Ce n'était que le deuxième jour de notre aventure et la mélodie des rochers était tout bonnement un élément qui alimentait notre imaginaire. Après être parti des basses terres marécageuses où nous avons établi notre premier campement à quelques 25 kilomètres du point de départ, les prairies pittoresques de Laponie se fondaient au terrain alpin saisissant. Alors que nous parcourions la face est du massif Pårte, nous avons rendu grâce aux semelles de protection de nos chaussures, car les roches sous nos pieds étaient perçantes comme des flèches pointues et nous forçaient à nous dépêcher d'avancer.
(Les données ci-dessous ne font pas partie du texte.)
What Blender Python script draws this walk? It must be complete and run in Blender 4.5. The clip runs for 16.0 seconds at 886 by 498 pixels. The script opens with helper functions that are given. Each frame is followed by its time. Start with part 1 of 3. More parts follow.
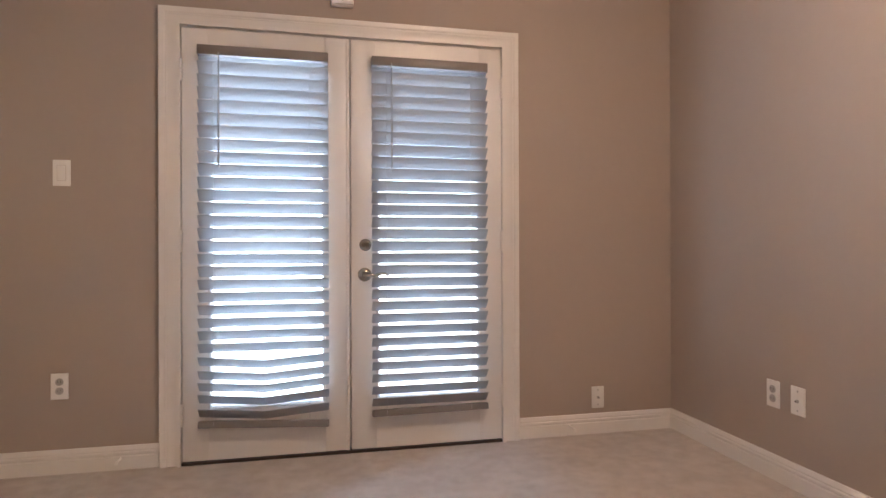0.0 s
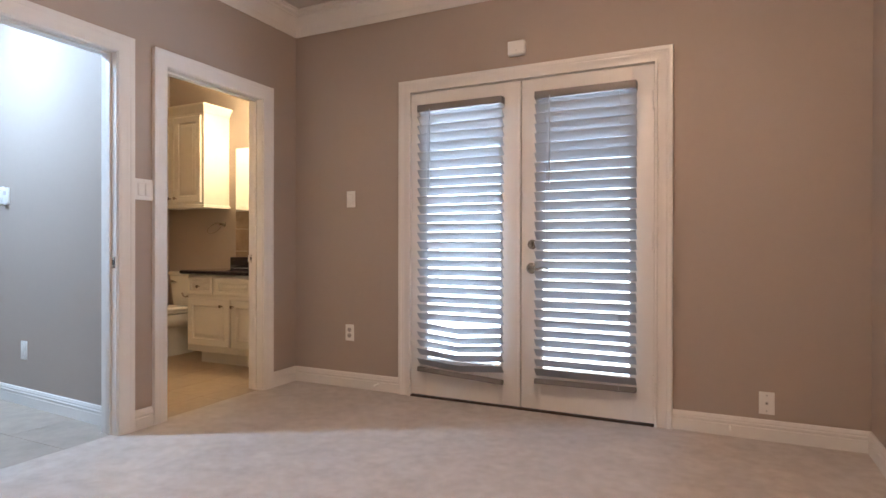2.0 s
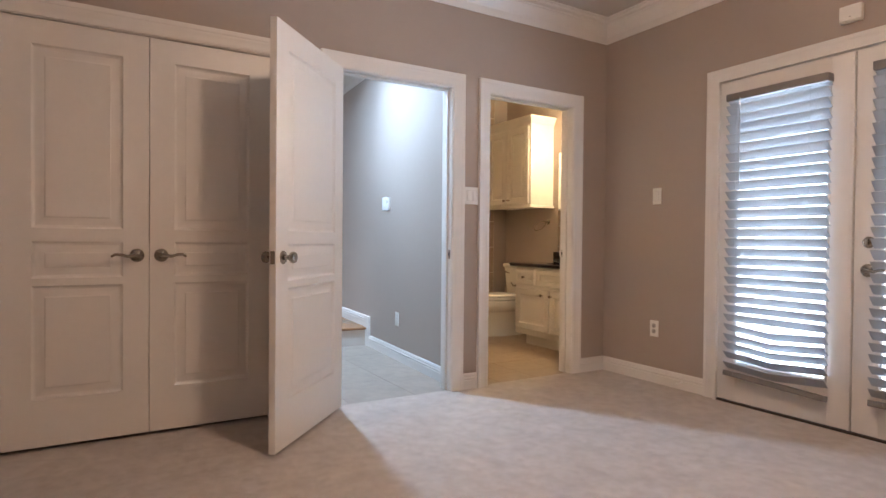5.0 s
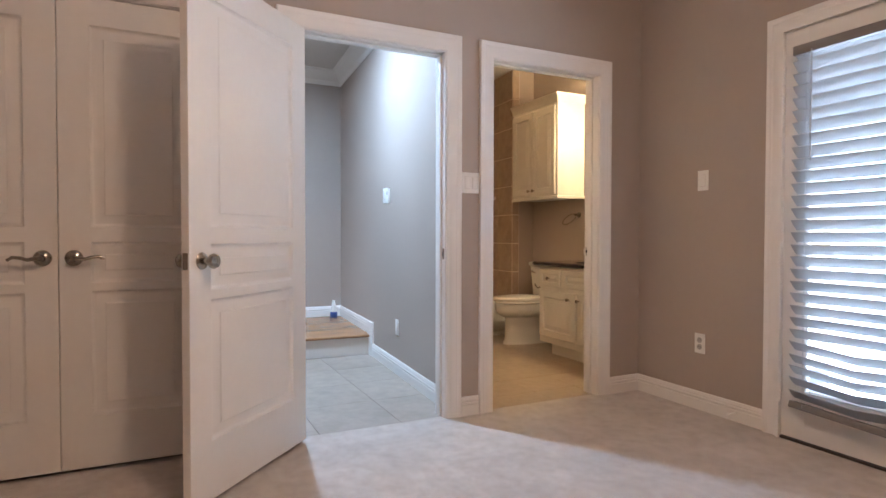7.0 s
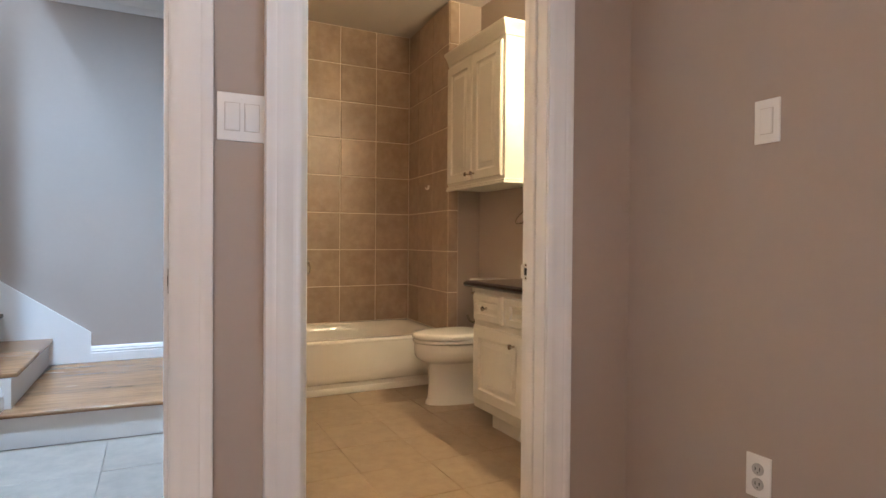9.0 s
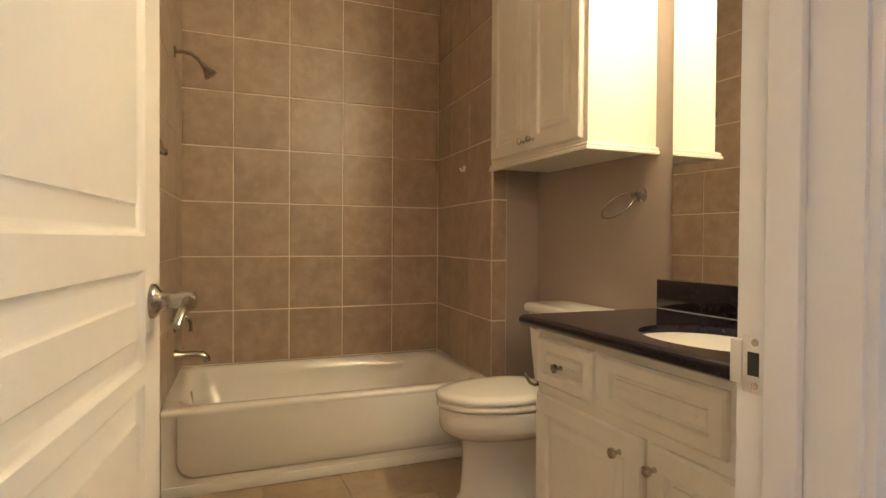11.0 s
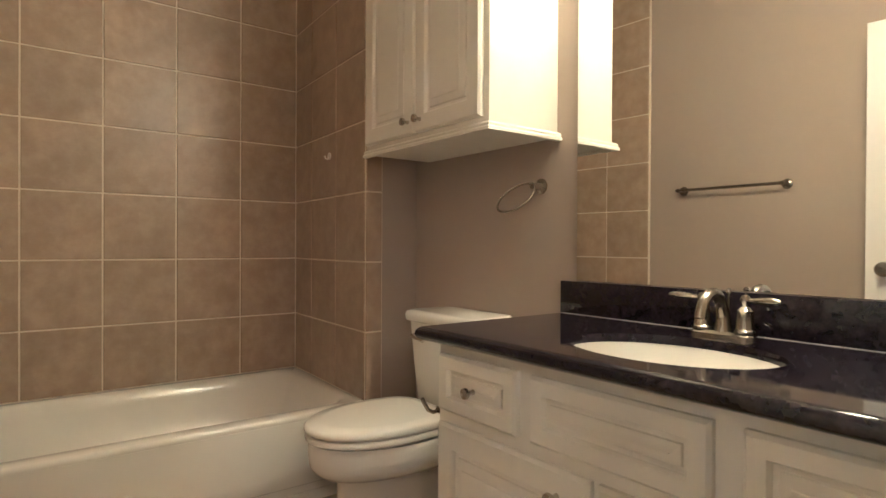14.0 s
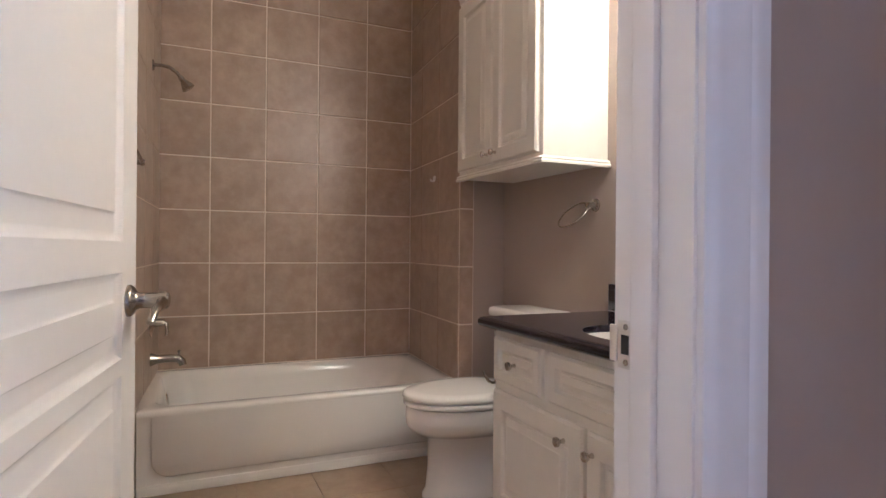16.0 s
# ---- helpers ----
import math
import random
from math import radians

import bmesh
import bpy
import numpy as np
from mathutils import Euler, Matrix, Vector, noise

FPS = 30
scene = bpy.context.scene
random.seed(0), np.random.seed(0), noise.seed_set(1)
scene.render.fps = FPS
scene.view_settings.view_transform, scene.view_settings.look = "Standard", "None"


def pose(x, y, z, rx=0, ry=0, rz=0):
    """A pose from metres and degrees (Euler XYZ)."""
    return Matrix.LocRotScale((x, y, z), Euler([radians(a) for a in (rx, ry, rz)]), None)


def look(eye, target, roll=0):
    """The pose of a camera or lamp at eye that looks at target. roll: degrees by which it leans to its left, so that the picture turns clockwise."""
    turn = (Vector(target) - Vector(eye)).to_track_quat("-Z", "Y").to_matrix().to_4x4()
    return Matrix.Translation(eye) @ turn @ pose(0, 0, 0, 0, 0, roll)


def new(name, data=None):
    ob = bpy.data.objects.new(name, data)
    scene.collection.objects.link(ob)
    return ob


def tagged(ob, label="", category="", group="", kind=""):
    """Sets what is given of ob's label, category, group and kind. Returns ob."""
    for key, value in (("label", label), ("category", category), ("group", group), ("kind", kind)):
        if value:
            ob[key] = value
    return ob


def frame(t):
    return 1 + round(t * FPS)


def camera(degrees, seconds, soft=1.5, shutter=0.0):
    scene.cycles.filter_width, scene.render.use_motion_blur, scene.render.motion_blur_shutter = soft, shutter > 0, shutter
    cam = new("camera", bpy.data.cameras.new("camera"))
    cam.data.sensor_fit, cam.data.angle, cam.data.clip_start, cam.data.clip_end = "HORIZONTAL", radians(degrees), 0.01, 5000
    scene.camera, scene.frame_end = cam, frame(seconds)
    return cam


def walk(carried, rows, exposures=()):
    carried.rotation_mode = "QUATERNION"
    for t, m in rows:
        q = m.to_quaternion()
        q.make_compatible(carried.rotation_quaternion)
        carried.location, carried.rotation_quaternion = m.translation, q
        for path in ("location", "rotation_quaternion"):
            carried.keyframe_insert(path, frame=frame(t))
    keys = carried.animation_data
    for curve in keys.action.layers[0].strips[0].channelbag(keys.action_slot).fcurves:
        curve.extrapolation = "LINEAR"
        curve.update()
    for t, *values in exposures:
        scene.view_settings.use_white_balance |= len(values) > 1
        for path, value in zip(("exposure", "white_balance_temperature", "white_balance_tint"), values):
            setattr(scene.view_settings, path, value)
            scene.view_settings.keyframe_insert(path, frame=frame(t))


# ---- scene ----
cam = camera(75.2, 16.0)
PATH = [
    (0, (-0.135, 0.147, 0.994), (0.286, 2.102, 0.998), -0.2),
    (0.5, (0.169, -0.065, 1.016), (0.235, 1.934, 1.005), 0.0),
    (1, (0.486, -0.23, 0.997), (0.22, 1.752, 0.998), 0.1),
    (1.5, (0.826, -0.364, 0.986), (0.249, 1.551, 0.99), 0.1),
    (2, (1.113, -0.406, 1.003), (0.249, 1.398, 0.997), 0.1),
    (2.5, (1.35, -0.415, 1.001), (0.268, 1.267, 0.988), 0.1),
    (3, (1.518, -0.421, 1.024), (0.279, 1.148, 1.0), -0.1),
    (3.5, (1.591, -0.406, 1.001), (0.159, 0.991, 0.985), 0.2),
    (4, (1.616, -0.414, 1.026), (0.049, 0.828, 1.002), -0.0),
    (4.5, (1.602, -0.421, 1.006), (-0.066, 0.683, 0.987), 0.3),
    (4.7, (1.567, -0.424, 1.006), (-0.124, 0.644, 0.985), 0.4),
    (6.8, (1.244, 0.071, 1.026), (-0.561, 0.931, 0.973), 0.4),
    (7, (1.108, 0.193, 1.016), (-0.692, 1.064, 0.973), 0.1),
    (7.4, (0.854, 0.471, 1.025), (-0.934, 1.366, 0.978), 0.3),
    (7.5, (0.791, 0.563, 1.028), (-0.999, 1.453, 0.979), 0.1),
    (8, (0.411, 0.957, 1.0), (-1.374, 1.859, 0.966), 0.55),
    (8.5, (0.07, 1.287, 1.009), (-1.714, 2.191, 0.979), 0.45),
    (8.7, (-0.064, 1.409, 1.013), (-1.85, 2.309, 0.985), 0.45),
    (10.8, (-1.36, 2.128, 1.045), (-3.207, 2.895, 1.013), 0.3),
    (11, (-1.447, 2.163, 1.043), (-3.3, 2.916, 1.013), 0.4),
    (11.5, (-1.62, 2.218, 1.035), (-3.481, 2.952, 1.003), 0.4),
    (12, (-1.755, 2.231, 1.016), (-3.605, 2.992, 0.994), 0.6),
    (12.5, (-1.817, 2.219, 1.003), (-3.598, 3.129, 0.989), 0.7),
    (13, (-1.828, 2.216, 1.009), (-3.509, 3.3, 0.994), 0.5),
    (13.5, (-1.825, 2.222, 1.01), (-3.443, 3.398, 0.999), 0.4),
    (14, (-1.84, 2.237, 1.018), (-3.431, 3.449, 1.006), 0.3),
    (14.5, (-1.848, 2.263, 1.028), (-3.486, 3.41, 1.019), 0.3),
    (15, (-1.8, 2.302, 1.043), (-3.591, 3.191, 1.037), 0.5),
    (15.5, (-1.599, 2.279, 1.05), (-3.446, 3.046, 1.042), 0.5),
    (16, (-1.304, 2.176, 1.037), (-3.133, 2.985, 1.037), 0.5),
]
EXPOSURES = [(0.0, 2.46, 6450, 16), (4.5, 2.43, 6450, 16), (7.5, 2.46, 6250, 16), (8.7, 2.62, 6050, 14), (11.0, 2.62, 6050, 9), (12.5, 2.63, 5700, 10), (14.0, 2.64, 5200, 9), (15.0, 2.6, 5000, 14), (16.0, 2.56, 4650, 19)]
walk(cam, [(t, look(eye, target, roll)) for t, eye, target, roll in PATH], EXPOSURES)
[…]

Atteindre le massif a cependant été une belle récompense : la longue crête de pierres plates qui s'est offerte à nous a constitué un chemin idéal pour évoluer rapidement. Alors que nous naviguions sur les sommets reliés entre eux, la vue nous a nargués avec des lignes de crête découpées au couteau et des parois en pur granit qui plongeaient dans des glaciers bleus avant de fusionner avec le delta alpin de la rivière Rappa. Il va sans dire que ce panorama nous a donné un avant-goût de ce qu'allait être notre terrain de jeu pour la semaine.

Alors que j'atteignais le point culminant de la journée, j'ai jeté un coup d'œil sur ma montre pour avoir confirmation de ce que l'éclat doré du soleil laissait présager : c'était bientôt l'heure du dîner. Regarder l'heure était une habitude dont j'ai cependant rapidement appris à me défaire au cours des jours suivants, car le temps était devenu insignifiant. Nous attendions régulièrement que passe la pluie matinale autour d'une deuxième tasse de café, en prenant le temps de peaufiner notre itinéraire quotidien et en profitant du contraste avec les limites que nous imposait souvent l'obscurité.

Ce n'est qu'en randonnant le dernier jour, alors que nous discutions des kilomètres parcourus, des mètres de dénivelé gravis et des sommets surmontés, que la récompense des contraintes dont nous avions su nous défaire s'est véritablement fait ressentir. Tout comme l'importance du temps, l'importance de ces indicateurs avait elle aussi disparu. Lorsque l'unique limite que l'on s'impose est celle des frontières de son imagination, la seule chose qui a vraiment de l'importance, c'est l'expérience en elle-même ; les jambes fatiguées et l'esprit rempli, notre expérience était bel et bien là.